In this case, the employer succeeded in an argument that two employees who refused to move offices upon a workplace closure were dismissed by reason of conduct and not redundancy.
However, the dismissals were ultimately held to be unfair. Although the contract contained a mobility clause which purported to allow the employer to relocate employees, it was too widely drafted. This meant that the instruction to relocate was unreasonable and the Claimants' refusal to move was reasonable. This was the case despite a number of supportive measures offered by the employer such as assistance with travel costs and a reduction of core working hours. As such, the Claimants' dismissal for misconduct were unfair (Kellogg Brown & Root (UK) Ltd v (1) Fitton & (2) Ewer).
For a fair dismissal, the employer must establish that it believed it had a fair reason, and that it acted reasonably in treating that reason as sufficient to dismiss (effectively, that there was a fair procedure). When considering the reason, the Tribunal must have regard to the employer's belief and not substitute its own after-the-fact belief.
Where the employer chooses to exercise a valid contractual mobility clause in order to avoid a workplace closure redundancy, there will be no dismissal and, therefore, no redundancy. However, mobility clauses must be exercised reasonably and not so as to breach the implied term of mutual trust and confidence.
Mr Fitton and Mr Ewer (Claimants) had long service with Kellogg Brown & Root (Company), working in their office at Greenford in North-West Greater London. The Company decided to close the Greenford office and move all the employees to their other office, at Leatherhead in South-West Greater London. This was around 30 miles away.
The Company told employees it had the right to move them, because of a contractual mobility clause which stated: "…the company may require you to work at a different location including any new office location of the company either in the UK or overseas either on a temporary or permanent basis. You agree to comply with this requirement unless exceptional circumstances prevail."
The Company gave staff two months' notice of the move, reduced core hours to allow for an earlier finish time (to beat the traffic), and agreed a six-month compensation scheme for additional travel costs. It agreed that employees in "exceptional circumstances" (including childcare and elderly care responsibilities) could be dismissed by reason of redundancy instead of relocating.
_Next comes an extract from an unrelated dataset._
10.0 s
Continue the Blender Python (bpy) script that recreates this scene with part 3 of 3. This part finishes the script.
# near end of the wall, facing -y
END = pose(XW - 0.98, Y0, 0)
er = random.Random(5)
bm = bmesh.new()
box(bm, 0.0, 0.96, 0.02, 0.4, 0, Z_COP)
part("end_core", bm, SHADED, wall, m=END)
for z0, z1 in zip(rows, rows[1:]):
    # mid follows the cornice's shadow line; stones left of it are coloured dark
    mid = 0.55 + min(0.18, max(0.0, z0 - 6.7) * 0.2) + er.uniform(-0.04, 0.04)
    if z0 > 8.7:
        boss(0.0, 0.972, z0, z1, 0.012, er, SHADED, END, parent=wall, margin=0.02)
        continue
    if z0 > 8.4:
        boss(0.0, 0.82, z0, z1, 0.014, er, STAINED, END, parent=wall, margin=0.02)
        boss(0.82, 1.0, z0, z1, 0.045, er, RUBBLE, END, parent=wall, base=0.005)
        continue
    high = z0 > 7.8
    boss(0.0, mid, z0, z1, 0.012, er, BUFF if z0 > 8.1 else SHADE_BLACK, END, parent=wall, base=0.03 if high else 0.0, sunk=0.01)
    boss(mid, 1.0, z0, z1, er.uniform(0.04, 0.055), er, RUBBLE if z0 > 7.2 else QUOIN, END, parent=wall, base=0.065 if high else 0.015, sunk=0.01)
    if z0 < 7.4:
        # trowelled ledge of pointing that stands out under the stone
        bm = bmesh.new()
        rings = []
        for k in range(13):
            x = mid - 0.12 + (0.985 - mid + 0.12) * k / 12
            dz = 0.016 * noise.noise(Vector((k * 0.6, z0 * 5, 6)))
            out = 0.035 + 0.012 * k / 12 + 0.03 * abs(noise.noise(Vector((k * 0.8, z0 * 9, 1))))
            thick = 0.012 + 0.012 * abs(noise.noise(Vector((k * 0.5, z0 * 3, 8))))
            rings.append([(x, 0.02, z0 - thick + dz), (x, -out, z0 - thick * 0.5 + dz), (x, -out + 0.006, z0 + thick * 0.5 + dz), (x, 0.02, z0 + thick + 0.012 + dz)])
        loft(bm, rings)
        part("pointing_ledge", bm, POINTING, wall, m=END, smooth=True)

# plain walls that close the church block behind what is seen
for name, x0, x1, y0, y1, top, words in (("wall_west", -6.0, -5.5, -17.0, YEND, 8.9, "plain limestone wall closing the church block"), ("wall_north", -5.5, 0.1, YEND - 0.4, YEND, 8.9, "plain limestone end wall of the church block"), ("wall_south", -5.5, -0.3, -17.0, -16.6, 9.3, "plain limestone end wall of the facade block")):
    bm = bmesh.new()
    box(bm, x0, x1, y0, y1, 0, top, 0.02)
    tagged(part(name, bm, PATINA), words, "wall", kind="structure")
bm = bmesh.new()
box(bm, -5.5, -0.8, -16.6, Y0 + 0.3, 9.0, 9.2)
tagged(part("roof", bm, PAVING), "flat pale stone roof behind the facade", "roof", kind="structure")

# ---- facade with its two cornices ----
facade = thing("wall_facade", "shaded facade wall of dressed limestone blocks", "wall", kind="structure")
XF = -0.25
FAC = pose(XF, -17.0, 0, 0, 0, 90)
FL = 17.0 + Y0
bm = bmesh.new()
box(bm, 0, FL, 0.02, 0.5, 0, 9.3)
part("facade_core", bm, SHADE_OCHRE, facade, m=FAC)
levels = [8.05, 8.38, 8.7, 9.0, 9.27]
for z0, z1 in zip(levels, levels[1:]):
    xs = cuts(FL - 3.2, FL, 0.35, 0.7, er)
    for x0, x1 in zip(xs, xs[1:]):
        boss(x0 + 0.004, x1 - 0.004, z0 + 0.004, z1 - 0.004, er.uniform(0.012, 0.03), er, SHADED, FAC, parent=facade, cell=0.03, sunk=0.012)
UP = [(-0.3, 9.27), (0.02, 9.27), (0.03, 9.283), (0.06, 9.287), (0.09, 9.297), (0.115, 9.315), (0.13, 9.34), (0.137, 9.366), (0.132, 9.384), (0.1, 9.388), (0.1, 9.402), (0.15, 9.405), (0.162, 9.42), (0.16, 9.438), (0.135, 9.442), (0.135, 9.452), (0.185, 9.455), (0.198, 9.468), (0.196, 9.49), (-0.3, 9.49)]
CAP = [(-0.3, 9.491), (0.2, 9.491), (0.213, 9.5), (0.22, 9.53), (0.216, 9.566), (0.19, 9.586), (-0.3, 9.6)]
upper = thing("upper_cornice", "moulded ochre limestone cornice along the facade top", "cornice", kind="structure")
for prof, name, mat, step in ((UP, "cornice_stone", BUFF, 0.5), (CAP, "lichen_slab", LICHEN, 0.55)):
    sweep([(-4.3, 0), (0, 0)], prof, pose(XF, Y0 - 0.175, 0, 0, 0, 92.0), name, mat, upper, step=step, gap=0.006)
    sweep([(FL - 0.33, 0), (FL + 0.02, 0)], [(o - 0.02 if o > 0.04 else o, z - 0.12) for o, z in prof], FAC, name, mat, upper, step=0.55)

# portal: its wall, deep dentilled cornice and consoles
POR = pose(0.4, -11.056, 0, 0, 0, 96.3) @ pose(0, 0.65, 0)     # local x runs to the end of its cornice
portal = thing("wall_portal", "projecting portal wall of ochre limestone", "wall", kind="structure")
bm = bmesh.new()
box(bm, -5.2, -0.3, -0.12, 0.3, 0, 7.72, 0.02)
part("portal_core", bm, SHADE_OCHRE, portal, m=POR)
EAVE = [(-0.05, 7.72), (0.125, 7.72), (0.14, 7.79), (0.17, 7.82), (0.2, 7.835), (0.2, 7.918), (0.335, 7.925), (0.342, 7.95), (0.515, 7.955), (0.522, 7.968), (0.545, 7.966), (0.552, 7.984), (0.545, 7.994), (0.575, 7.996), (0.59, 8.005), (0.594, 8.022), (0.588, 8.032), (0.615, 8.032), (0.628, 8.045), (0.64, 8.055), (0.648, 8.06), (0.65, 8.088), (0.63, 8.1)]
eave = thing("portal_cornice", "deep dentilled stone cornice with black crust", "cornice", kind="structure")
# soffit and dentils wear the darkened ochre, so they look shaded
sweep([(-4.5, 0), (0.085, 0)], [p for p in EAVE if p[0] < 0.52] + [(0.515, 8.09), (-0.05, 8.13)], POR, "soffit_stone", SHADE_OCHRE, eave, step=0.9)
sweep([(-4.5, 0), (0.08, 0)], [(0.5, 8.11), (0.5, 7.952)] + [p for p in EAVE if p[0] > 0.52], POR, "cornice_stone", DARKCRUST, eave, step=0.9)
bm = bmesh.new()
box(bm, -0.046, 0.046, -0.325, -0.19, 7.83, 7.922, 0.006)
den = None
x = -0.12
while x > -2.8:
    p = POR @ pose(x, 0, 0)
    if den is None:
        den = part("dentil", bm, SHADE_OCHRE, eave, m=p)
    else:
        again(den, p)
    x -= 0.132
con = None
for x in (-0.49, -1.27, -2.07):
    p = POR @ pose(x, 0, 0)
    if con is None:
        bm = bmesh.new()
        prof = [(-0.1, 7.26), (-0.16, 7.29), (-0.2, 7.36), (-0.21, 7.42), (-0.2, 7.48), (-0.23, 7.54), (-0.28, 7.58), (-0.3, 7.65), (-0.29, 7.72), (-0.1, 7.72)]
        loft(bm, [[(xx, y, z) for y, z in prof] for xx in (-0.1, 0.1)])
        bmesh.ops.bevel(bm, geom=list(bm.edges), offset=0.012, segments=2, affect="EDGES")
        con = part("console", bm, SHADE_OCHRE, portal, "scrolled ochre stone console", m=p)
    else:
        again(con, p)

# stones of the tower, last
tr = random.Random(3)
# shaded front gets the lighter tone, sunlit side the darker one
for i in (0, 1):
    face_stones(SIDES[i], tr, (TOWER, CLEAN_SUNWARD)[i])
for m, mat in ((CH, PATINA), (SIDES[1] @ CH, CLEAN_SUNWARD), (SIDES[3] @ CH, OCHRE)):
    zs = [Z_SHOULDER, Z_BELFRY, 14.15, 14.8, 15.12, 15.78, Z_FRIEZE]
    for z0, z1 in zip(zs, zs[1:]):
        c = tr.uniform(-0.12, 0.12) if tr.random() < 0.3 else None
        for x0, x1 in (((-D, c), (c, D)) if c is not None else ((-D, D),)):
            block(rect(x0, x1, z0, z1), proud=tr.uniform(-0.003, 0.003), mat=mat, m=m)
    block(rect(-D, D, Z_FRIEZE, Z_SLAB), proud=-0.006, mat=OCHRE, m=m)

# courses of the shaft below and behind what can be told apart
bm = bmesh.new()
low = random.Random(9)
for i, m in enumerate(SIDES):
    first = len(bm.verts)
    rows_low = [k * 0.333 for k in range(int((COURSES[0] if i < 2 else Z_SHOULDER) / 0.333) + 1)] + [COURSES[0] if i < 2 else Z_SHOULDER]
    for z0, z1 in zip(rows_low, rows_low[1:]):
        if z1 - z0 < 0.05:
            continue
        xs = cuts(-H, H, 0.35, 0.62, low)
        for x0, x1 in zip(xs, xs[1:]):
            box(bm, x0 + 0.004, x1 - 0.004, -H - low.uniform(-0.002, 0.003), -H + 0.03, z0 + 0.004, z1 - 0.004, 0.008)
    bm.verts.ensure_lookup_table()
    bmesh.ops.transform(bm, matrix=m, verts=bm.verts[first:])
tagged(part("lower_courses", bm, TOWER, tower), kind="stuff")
The Company did not agree with the Claimants' arguments that having a dramatically increased commute, not owning a car, being near to retirement or having long service amounted to "exceptional circumstances". When the Claimants refused to move to the Leatherhead office, they were summarily dismissed for unacceptable conduct. They brought claims for unfair dismissal and redundancy payments.
The Tribunal decided that the real reason for the Claimants' dismissal was redundancy, and that the dismissals were unfair as no redundancy process had been followed. The Company appealed.
The EAT disagreed about the reason for the Claimants' dismissal. It emphasised the need to consider what the Company believed to be the reason at the time of dismissal. In this case the Company believed it was dismissing the Claimants for failure to follow what it believed was a reasonable management instruction under an enforceable mobility clause, despite the wider redundancy context. The Company's appeal on this point succeeded and the Claimants were not entitled to a redundancy payment.
However, the Company's appeal against the findings of unfair dismissal did not succeed. The EAT decided that the instruction to move to Leatherhead was not a valid contractual requirement, nor was it reasonable, and that the Claimants had acted reasonably in refusing to comply. The steps taken by the Company to mitigate the impact on the employees were insufficient. As such, it could not be fair to dismiss the Claimants for refusing to move, so the Claimants were entitled to compensation for unfair dismissal.
Employers must never take the black letter of the contract at face value. Unlike in many areas of law, in employment law contractual terms are always supplemented by the implied term of mutual trust and confidence, and the Employment Tribunals' general propensity to require employers to behave reasonably towards their employees. With mobility clauses, this means employers must assess the impact on the workforce of exercising the clause and seek to mitigate this impact. The decision in this case feels tough given that the Company had offered support to the employees.
Employers should ensure contractual terms are as clear and specific as possible. Although it may feel attractive to draft a mobility clause widely, as the Company did here, where it is so wide as to be uncertain and/or unreasonable the Tribunal will resist enforcing it.
Employers should take legal advice when seeking to rely on a mobility clause in a redundancy context. The overlap between these two areas is complex and requires tailored consideration in the circumstances of each particular case.